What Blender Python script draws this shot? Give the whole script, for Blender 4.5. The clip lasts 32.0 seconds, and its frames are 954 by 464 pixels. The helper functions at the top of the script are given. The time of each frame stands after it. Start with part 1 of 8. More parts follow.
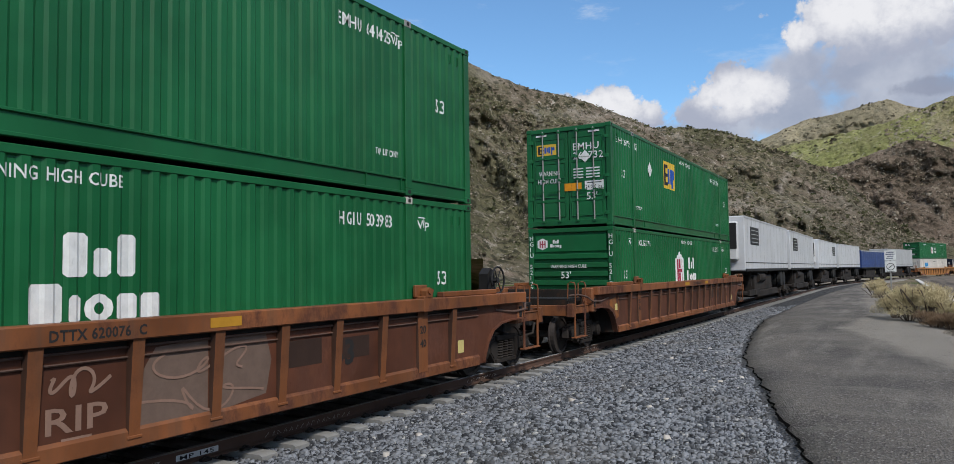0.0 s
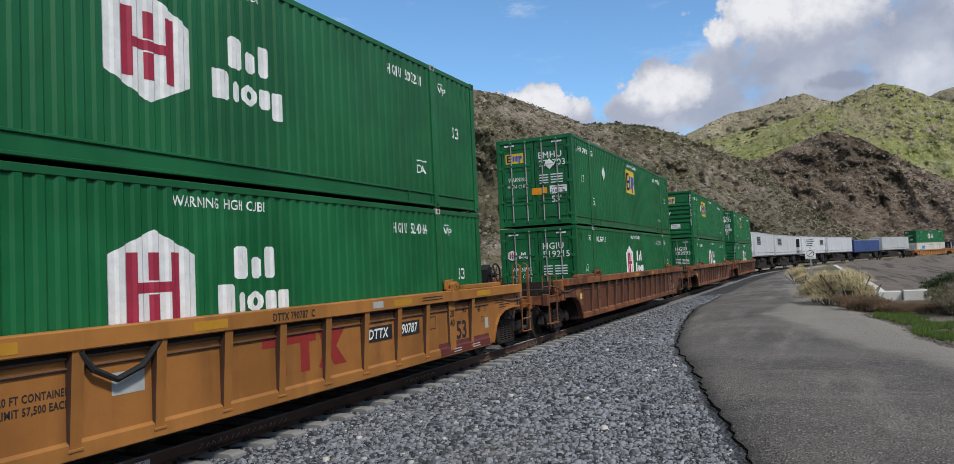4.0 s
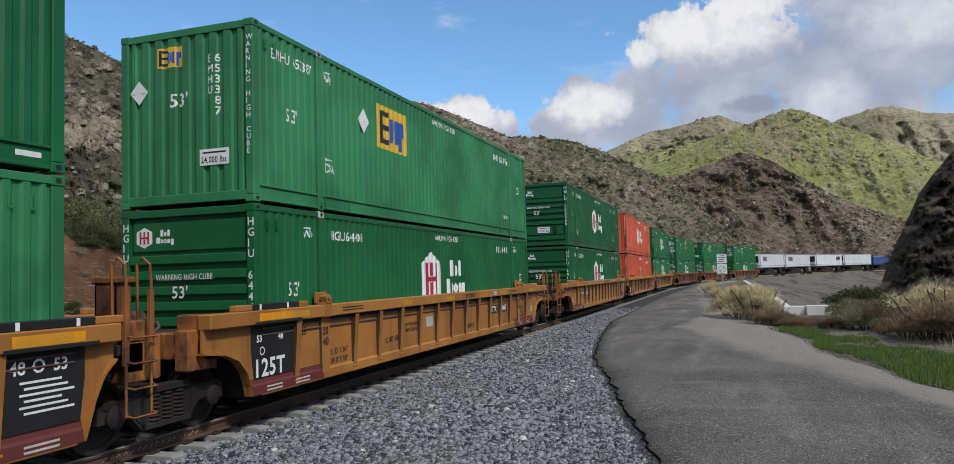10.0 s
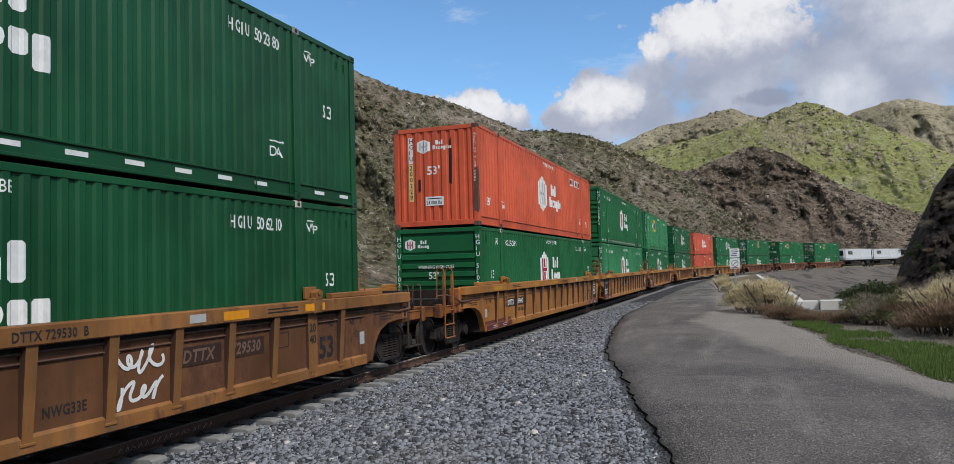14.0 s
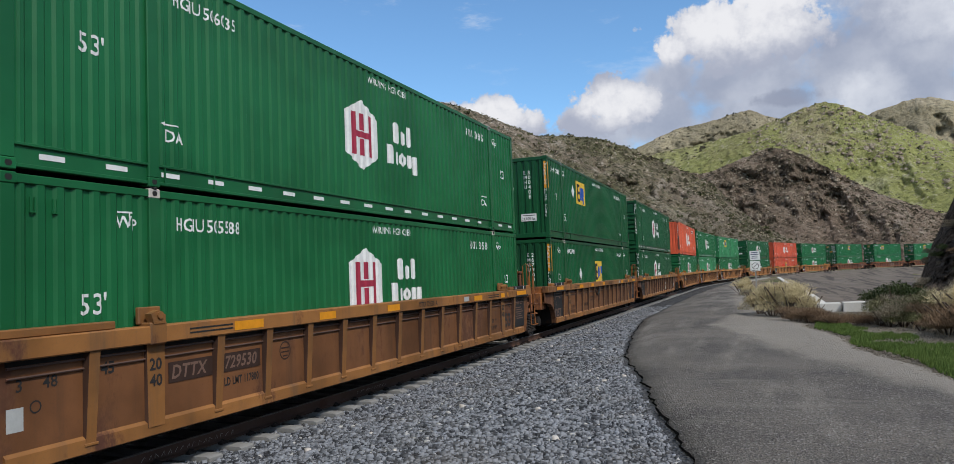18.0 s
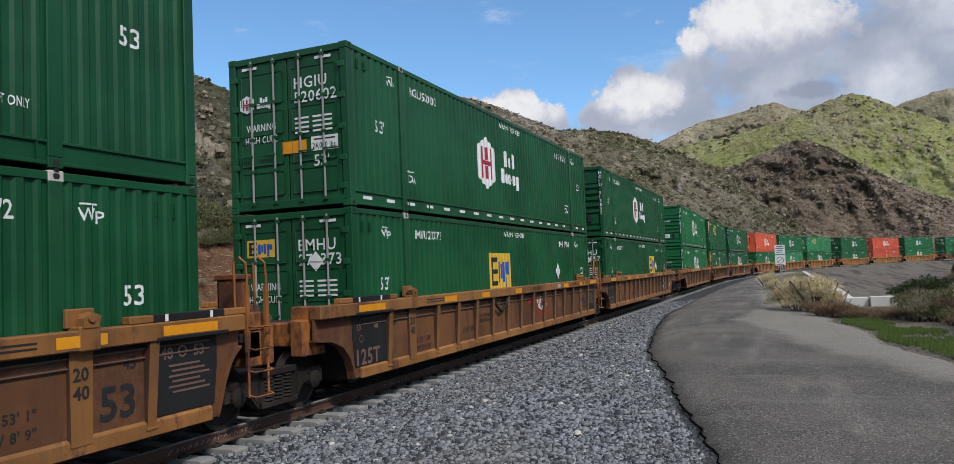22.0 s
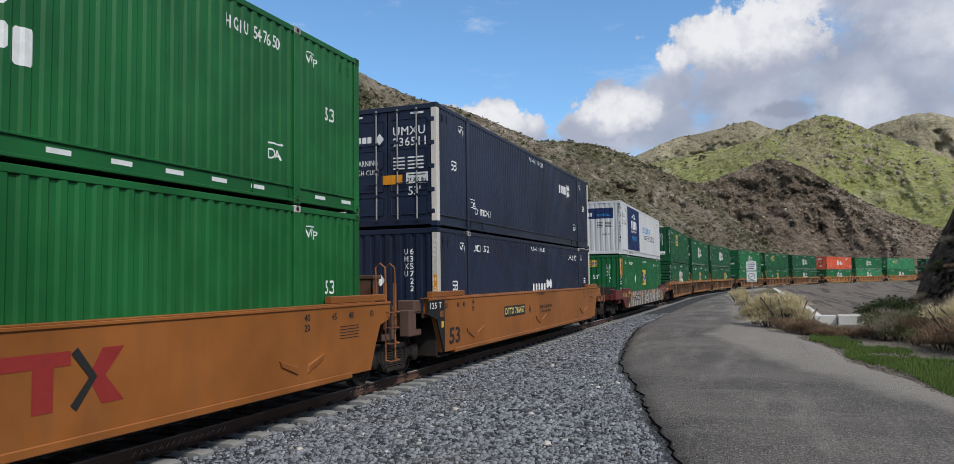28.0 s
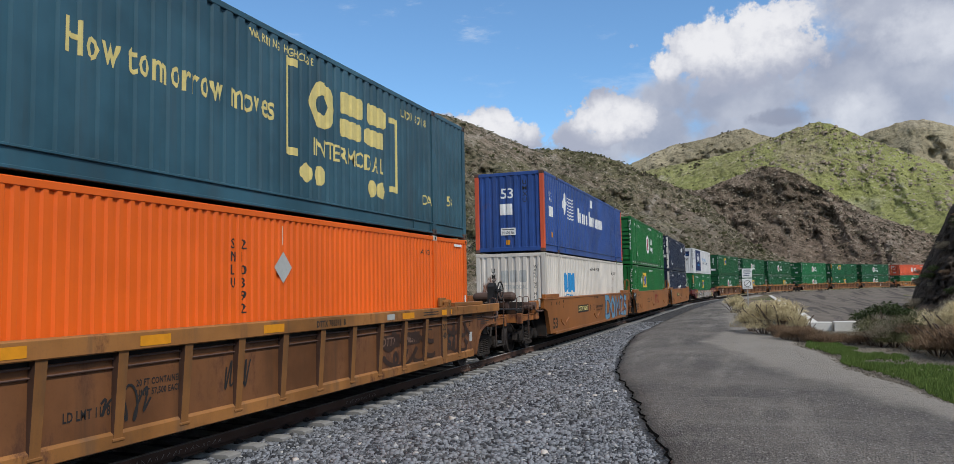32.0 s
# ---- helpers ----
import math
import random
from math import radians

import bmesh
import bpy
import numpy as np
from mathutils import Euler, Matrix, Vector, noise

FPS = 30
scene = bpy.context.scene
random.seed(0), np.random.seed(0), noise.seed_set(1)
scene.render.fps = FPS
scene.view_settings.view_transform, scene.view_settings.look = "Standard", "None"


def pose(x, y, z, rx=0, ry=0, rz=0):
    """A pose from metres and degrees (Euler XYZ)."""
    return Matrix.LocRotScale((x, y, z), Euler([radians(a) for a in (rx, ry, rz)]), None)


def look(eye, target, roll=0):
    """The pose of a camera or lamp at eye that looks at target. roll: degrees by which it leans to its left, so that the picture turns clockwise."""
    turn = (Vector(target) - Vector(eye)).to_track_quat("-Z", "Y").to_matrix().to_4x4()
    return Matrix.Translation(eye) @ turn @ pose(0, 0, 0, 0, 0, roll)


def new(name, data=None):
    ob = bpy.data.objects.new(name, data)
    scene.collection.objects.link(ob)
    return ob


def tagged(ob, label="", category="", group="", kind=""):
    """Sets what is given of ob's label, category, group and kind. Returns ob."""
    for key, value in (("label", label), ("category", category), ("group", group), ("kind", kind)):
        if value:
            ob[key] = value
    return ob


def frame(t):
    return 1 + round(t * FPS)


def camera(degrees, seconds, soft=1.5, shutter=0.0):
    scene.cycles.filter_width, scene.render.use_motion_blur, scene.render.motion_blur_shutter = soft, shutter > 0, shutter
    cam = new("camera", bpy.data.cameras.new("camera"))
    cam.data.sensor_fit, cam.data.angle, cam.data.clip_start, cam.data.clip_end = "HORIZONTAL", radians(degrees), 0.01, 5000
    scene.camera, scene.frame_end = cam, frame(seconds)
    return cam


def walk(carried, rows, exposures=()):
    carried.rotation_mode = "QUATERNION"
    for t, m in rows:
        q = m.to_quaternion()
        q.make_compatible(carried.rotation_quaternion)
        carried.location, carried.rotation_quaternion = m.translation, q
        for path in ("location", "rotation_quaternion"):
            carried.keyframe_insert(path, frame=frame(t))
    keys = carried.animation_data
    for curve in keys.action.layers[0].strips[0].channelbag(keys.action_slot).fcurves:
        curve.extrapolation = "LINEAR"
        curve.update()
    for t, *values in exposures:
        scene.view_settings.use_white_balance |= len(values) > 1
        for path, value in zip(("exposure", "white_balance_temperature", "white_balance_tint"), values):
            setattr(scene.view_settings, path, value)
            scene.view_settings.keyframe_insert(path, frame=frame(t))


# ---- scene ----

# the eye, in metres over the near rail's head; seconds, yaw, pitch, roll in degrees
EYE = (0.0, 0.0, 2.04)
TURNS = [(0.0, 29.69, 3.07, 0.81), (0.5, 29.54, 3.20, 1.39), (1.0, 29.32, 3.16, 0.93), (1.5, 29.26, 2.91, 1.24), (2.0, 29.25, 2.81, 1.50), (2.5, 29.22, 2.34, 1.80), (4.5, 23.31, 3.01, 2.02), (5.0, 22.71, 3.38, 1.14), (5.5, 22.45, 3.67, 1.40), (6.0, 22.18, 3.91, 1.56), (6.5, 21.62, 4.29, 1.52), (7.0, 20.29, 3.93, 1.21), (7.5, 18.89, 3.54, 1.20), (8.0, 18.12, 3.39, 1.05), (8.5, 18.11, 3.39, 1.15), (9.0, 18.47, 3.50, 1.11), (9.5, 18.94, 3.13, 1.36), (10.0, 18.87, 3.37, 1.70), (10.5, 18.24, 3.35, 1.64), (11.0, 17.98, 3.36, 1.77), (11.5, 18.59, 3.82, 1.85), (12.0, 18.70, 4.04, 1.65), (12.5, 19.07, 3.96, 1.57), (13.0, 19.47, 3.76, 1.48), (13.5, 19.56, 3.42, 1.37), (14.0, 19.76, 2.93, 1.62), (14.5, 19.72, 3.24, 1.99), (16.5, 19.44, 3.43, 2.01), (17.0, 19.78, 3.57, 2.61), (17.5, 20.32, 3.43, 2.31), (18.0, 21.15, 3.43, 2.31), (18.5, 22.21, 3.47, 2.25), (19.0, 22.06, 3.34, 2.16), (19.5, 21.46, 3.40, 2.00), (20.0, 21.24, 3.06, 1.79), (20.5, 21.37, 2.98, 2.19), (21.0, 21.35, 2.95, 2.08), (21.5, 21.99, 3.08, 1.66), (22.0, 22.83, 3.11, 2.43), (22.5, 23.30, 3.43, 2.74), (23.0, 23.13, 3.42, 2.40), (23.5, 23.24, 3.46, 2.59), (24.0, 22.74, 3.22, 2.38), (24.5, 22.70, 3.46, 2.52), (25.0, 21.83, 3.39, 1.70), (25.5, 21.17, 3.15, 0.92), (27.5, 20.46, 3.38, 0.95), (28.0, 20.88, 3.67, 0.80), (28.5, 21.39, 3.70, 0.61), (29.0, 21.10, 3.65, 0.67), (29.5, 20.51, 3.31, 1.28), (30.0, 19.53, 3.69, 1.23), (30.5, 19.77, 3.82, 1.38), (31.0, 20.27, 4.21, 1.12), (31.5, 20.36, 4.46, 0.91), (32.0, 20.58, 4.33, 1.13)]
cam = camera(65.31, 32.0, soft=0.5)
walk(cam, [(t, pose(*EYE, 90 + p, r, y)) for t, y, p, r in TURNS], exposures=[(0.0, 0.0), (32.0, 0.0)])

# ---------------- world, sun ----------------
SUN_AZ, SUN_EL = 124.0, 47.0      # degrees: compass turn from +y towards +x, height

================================

**Short exercise**. Review the preceding data and report every line that includes the string "render".

**Exercise solution**.
scene.render.fps = FPS
    scene.cycles.filter_width, scene.render.use_motion_blur, scene.render.motion_blur_shutter = soft, shutter > 0, shutter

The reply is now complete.